My philosophy of life could probably be summed up as one of extremes and my daily moods reminiscent of two central characters in Winnie-The-Pooh; most days I am will be either full of Tiggerly vim and vigour being overly-enthusiastic, excited, giddy (and probably highly annoying) or pessimistic, full of doom and much more like Eeyore. No in-betweens. All or nothing.

Embarking on a PhD has definitely tested my (predominantly) Tigger tendencies; it seems there’s a distinct lack of bouncy-jolly-ness in academia which has made me question my ability to stick with it but that’s for another post on another day…
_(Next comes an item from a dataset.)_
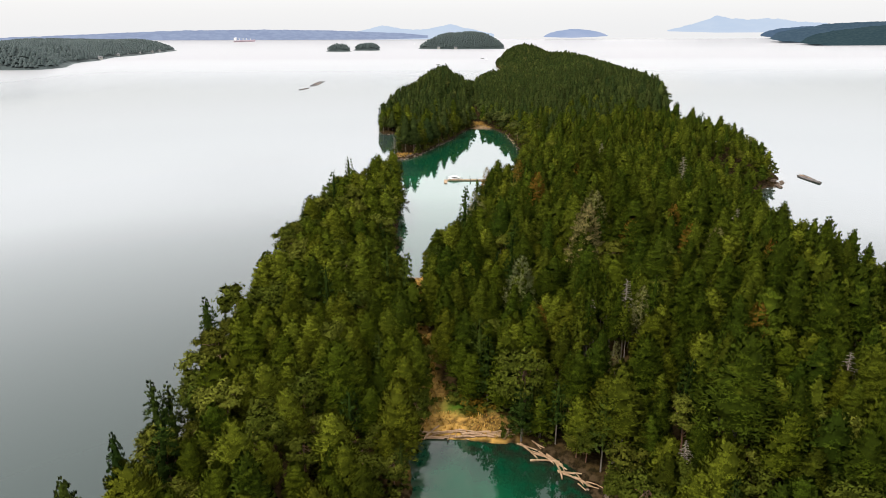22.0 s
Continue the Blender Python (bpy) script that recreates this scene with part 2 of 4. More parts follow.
def box(bm, x0, x1, y0, y1, z0, z1, bevel=0.0):
    r = bmesh.ops.create_cube(bm, size=1.0, matrix=Matrix.Translation(((x0 + x1) / 2, (y0 + y1) / 2, (z0 + z1) / 2)) @ Matrix.Diagonal((x1 - x0, y1 - y0, z1 - z0, 1)))
    if bevel:
        es = list({ed for v in r["verts"] for ed in v.link_edges})
        bmesh.ops.bevel(bm, geom=es, offset=bevel, segments=1, affect="EDGES")
    return bm


def tube(bm, a, b, r0, r1, sides=7):
    a, b = Vector(a), Vector(b)
    d = b - a
    m = Matrix.Translation((a + b) / 2) @ d.to_track_quat("Z", "Y").to_matrix().to_4x4()
    bmesh.ops.create_cone(bm, cap_ends=True, segments=sides, radius1=r0, radius2=r1, depth=d.length, matrix=m)
    return bm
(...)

Over the last two weeks, the atmosphere in PhD-land seemed to be perfect for Eeyore to find a resting place and get comfortable. As I continued to write, I was finding myself much more inclined to think every sentence was terrible, that every article I read was incomprehensible, that I wasn’t going anywhere except down. With a supervisory meeting looming, I wasn’t holding out much hope that the few thousand words I had written was remotely what they wanted to read.

And this is where PhD-Land is clearly going to keep surprising and shocking me, and why I want to write these moments to look back on. In PhD-Land the word ‘good’ is magical. And in that meeting it was also preceded by an even more magical one: ‘very’. I could have fallen off my chair and bounced back to my desk. Yet had that word ever been used to evaluate any one of my lessons when I was teaching I’d have been devastated – good was NOT good enough. Neither was very good.

But in PhD-land, good / very good feels incredible. It feels magical. It feels like Winnie himself has given me a giant bear hug and told me I can do a Tigger dance and Eeyore wants to join in! Tigger’s glass is definitely half-full and I’m going to try and remember this moment and drink it in very slowly!